The trajectory of ideas and the interplay of it with the lived events call for all the nations to appropriately evolve strategies for Post-COVID19 social existence. While doing so we need to be very clear on two things. First, fighting the COVID19 is altogether different from framing the social policies. The virus is an absolutely extraneous agent over which we have no control except defending ourselves. Second, framing social policies and evolving social characteristics relate to matters over which we can apply our individual as well as collective mind. Given this differential feature, we must emphasise that the responses cannot always be based on a rush order basis. Fighting the virus has to be done right now and within a short period. But social policies are more of long term. Let us have the example of Education. Announcing the results of examinations can be treated as a short period endeavour and can be like fighting the virus.
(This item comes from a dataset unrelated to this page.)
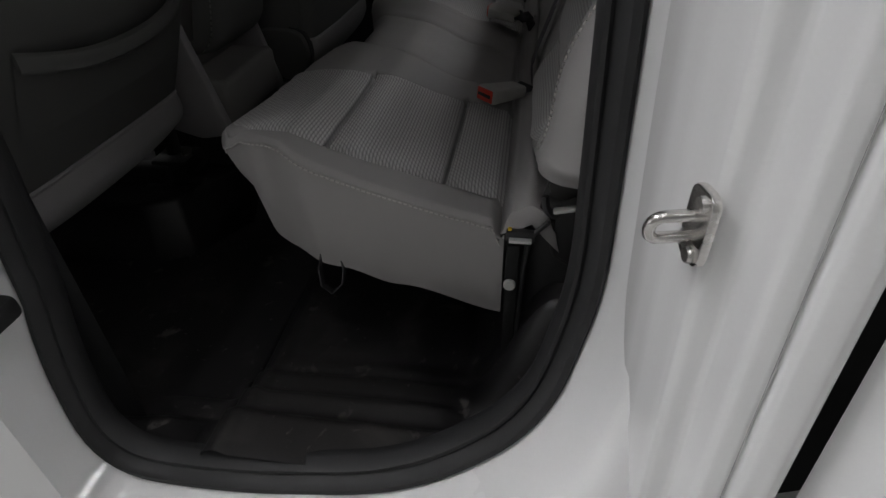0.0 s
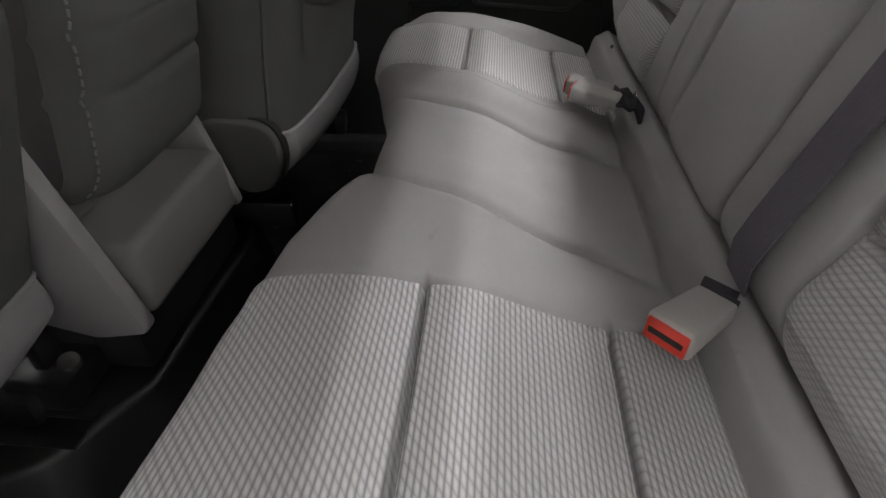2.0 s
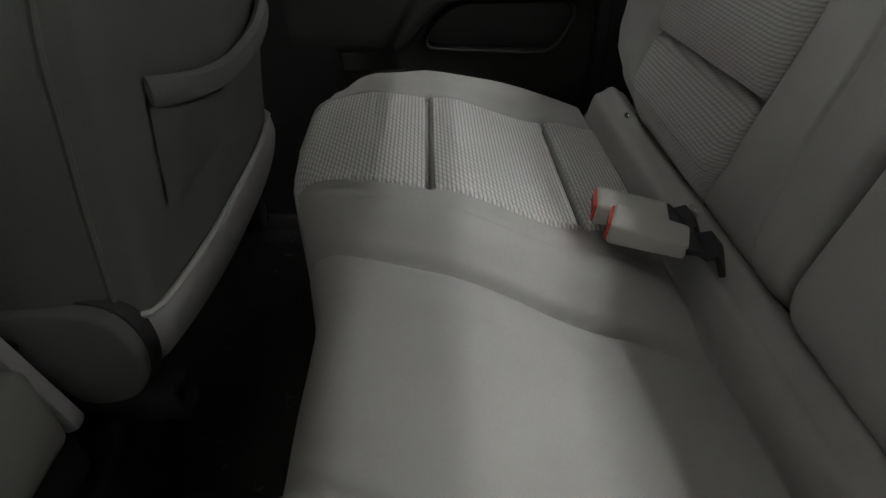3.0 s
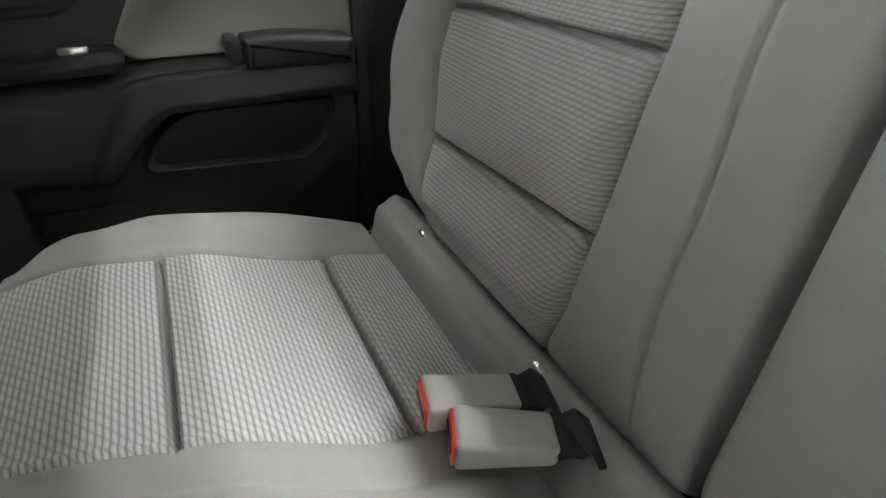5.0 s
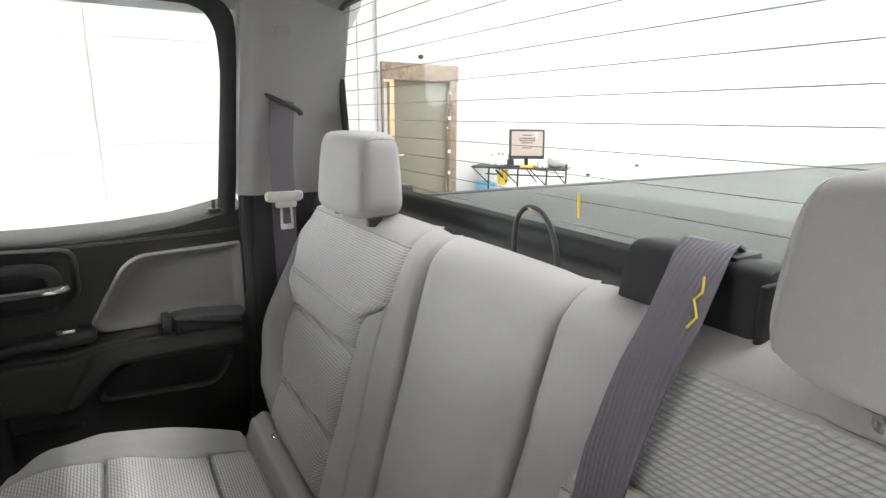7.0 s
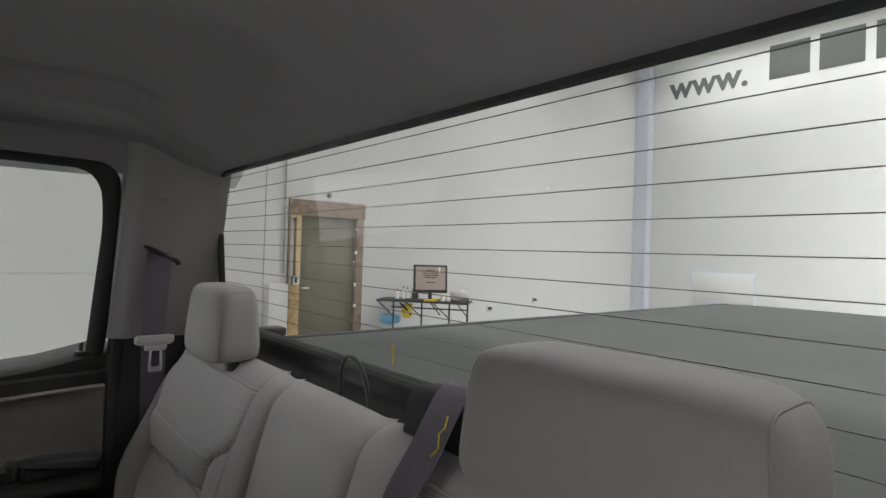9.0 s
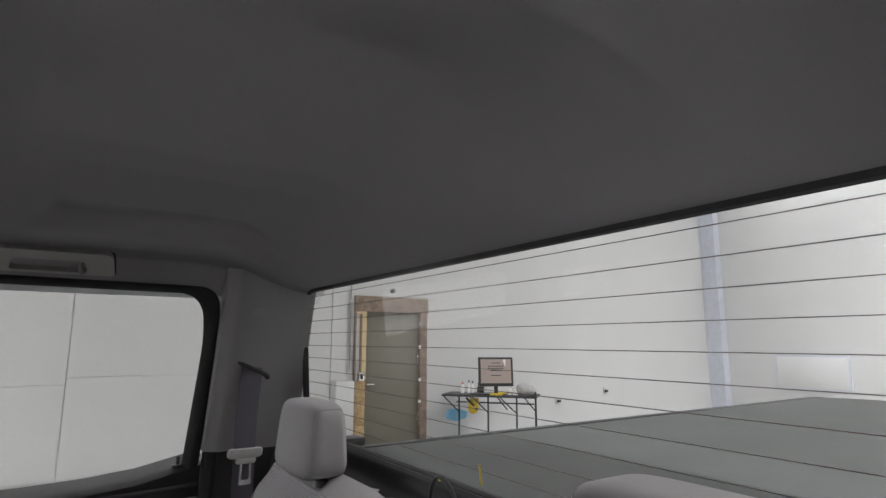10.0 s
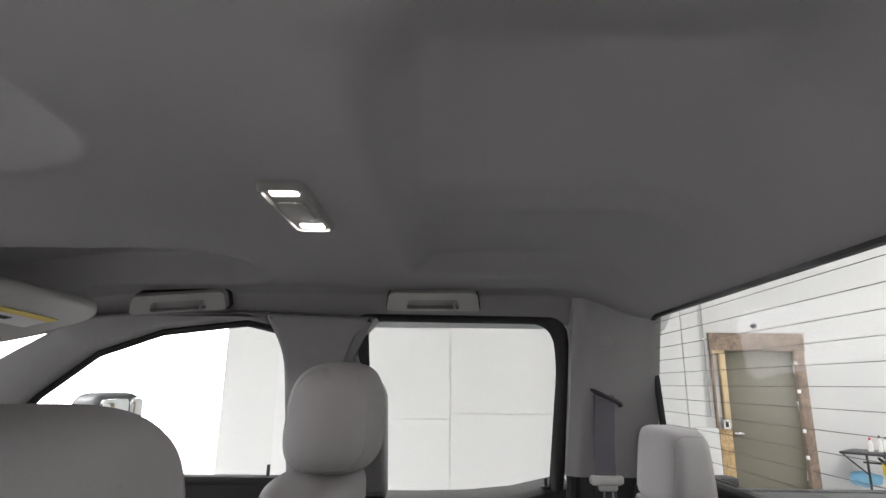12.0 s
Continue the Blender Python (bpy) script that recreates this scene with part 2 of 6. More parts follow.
def add_box(bm, x0, x1, y0, y1, z0, z1, bevel=0.0, seg=2, m=None):
    vs = bmesh.ops.create_cube(bm, size=1.0)["verts"]
    for v in vs:
        v.co = Vector((lerp(x0, x1, v.co.x + 0.5), lerp(y0, y1, v.co.y + 0.5), lerp(z0, z1, v.co.z + 0.5)))
    if bevel:
        es = list({e for v in vs for e in v.link_edges})
        r = bmesh.ops.bevel(bm, geom=es, offset=bevel, segments=seg, profile=0.5, affect="EDGES")
        vs = list({v for f in r["faces"] for v in f.verts} | {v for v in vs if v.is_valid})
    if m is not None:
        bmesh.ops.transform(bm, matrix=m, verts=vs)
    return vs


def box(x0, x1, y0, y1, z0, z1, bevel=0.0, seg=2, m=None):
    bm = bmesh.new()
    add_box(bm, x0, x1, y0, y1, z0, z1, bevel, seg, m)
    return bm


def rounded(pts, r, n=5):
    """Rounds the corners of a closed outline of (a, b) or (a, b, own radius)."""
    out = []
    for i, p in enumerate(pts):
        rr = p[2] if len(p) > 2 else r
        a, b, c = Vector(pts[i - 1][:2]), Vector(p[:2]), Vector(pts[(i + 1) % len(pts)][:2])
        d1, d2 = (a - b), (c - b)
        k = min(rr, d1.length * 0.49, d2.length * 0.49)
        p1, p2 = b + d1.normalized() * k, b + d2.normalized() * k
        for j in range(n + 1):
            t = j / n
            out.append(tuple((1 - t) ** 2 * p1 + 2 * t * (1 - t) * b + t * t * p2))
    return out


def prism(outline, axis, d0, d1, bevel=0.0, seg=2):
    """A solid with this outline across the axis, from d0 to d1 along it."""
    bm = bmesh.new()

    def place(a, b, d):
        return {"x": (d, a, b), "y": (a, d, b), "z": (a, b, d)}[axis]
    lo = [bm.verts.new(place(a, b, d0)) for a, b in outline]
    hi = [bm.verts.new(place(a, b, d1)) for a, b in outline]
    n = len(lo)
    for i in range(n):
        bm.faces.new((lo[i], lo[(i + 1) % n], hi[(i + 1) % n], hi[i]))
    f0, f1 = bm.faces.new(lo[::-1]), bm.faces.new(hi)
    bmesh.ops.recalc_face_normals(bm, faces=bm.faces[:])
    if bevel:
        es = list(f0.edges) + list(f1.edges)
        bmesh.ops.bevel(bm, geom=es, offset=bevel, segments=seg, profile=0.5, affect="EDGES")
    return bm


def loops(rings, closed=True, cap0=False, cap1=False):
    """Skins a run of rings, each a list of as many points."""
    bm = bmesh.new()
    vs = [[bm.verts.new(p) for p in r] for r in rings]
    n = len(vs[0])
    for a, b in zip(vs, vs[1:]):
        for i in range(n if closed else n - 1):
            j = (i + 1) % n
            bm.faces.new((a[i], a[j], b[j], b[i]))
    if cap0:
        bm.faces.new(vs[0][::-1])
    if cap1:
        bm.faces.new(vs[-1])
    return bm


def tube(pts, r, n=8, closed=False, smooth=0):
    """A round bar along points."""
    P = [Vector(p) for p in pts]
    for _ in range(smooth):
        Q = [P[0]]
        for a, b in zip(P, P[1:]):
            Q += [a.lerp(b, 0.25), a.lerp(b, 0.75)]
        P = Q + [P[-1]]
    rings = []
    side = None
    for i, p in enumerate(P):
        d = (P[min(i + 1, len(P) - 1)] - P[max(i - 1, 0)]).normalized()
        if side is None:
            side = d.orthogonal().normalized()
        side = (side - d * side.dot(d)).normalized()
        up = d.cross(side)
        rings.append([tuple(p + (side * math.cos(k * math.tau / n) + up * math.sin(k * math.tau / n)) * r) for k in range(n)])
    return loops(rings, True, True, True)


def ribbon(pts, width, across, thick=0.0016):
    """A flat strap along points, its width along the vector across (one, or one for each point)."""
    rings = []
    P = [Vector(p) for p in pts]
    for i, p in enumerate(P):
        d = (P[min(i + 1, len(P) - 1)] - P[max(i - 1, 0)]).normalized()
        a = Vector(across[i] if isinstance(across, list) else across)
        a = (a - d * a.dot(d)).normalized()
        nrm = d.cross(a)
        h = width / 2
        rings.append([tuple(p + a * s * h + nrm * t * thick / 2) for s, t in ((-1, -1), (-0.9, -1.2), (0.9, -1.2), (1, -1), (1, 1), (0.9, 1.2), (-0.9, 1.2), (-1, 1))])
    return loops(rings, True, True, True)


def add_disc(bm, centre, normal, r, h, n=16, top=0.85):
    """A low round boss or bolt head."""
    c, d = Vector(centre), Vector(normal).normalized()
    s = d.orthogonal().normalized()
    u = d.cross(s)
    rings = []
    for k, (rr, hh) in enumerate(((r, 0), (r, h * 0.7), (r * top, h))):
        rings.append([bm.verts.new(c + d * hh + (s * math.cos(i * math.tau / n) + u * math.sin(i * math.tau / n)) * rr) for i in range(n)])
    for a, b in zip(rings, rings[1:]):
        for i in range(n):
            bm.faces.new((a[i], a[(i + 1) % n], b[(i + 1) % n], b[i]))
    bm.faces.new(rings[-1])
    bm.faces.new(rings[0][::-1])


def disc(centre, normal, r, h, n=16, top=0.85):
    bm = bmesh.new()
    add_disc(bm, centre, normal, r, h, n, top)
    return bm


def pillow(cx, cy, cz, hx, hy, hz, power=3.2, n=20, fn=None):
    """A stuffed block: a rounded box with soft sides."""
    bm = bmesh.new()
    bmesh.ops.create_cube(bm, size=2.0)
    bmesh.ops.subdivide_edges(bm, edges=bm.edges[:], cuts=n, use_grid_fill=True)
    for v in bm.verts:
        p = v.co
        k = (abs(p.x) ** power + abs(p.y) ** power + abs(p.z) ** power) ** (1 / power)
        q = p / k
        q = Vector((q.x * hx, q.y * hy, q.z * hz))
        if fn:
            q = fn(q)
        v.co = Vector((cx, cy, cz)) + q
    return bm

# ---------------------------------------------------------------- warehouse
WALL_N, WALL_E, WALL_W, WALL_S, ROOF = 7.35, 13.4, -15.0, -10.0, 7.4


def wall(name, bm, mat, label):
    return tagged(part(name, bm, mat, smooth=False), label, "wall", kind="structure")


tagged(part("ground", box(-40, 40, -40, 40, -0.2, 0.0), M_GROUND, smooth=False), "smooth grey concrete warehouse floor", "floor", kind="structure")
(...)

But imparting education is very much a long run intervention with multiples of long term social implications. Further while evolving countrywide policies for rebuilding prosperity Post-COVID19, we should not be repeating the old mistake of adopting homogeneous policy in a heterogeneous country. One immediate example which comes to my mind is the collective response to COVID19 reflecting secular ethnicity and sustenance of food security on indigenous products in Manipur under lockdown. We need to enhance these heterogeneous strengths across the country.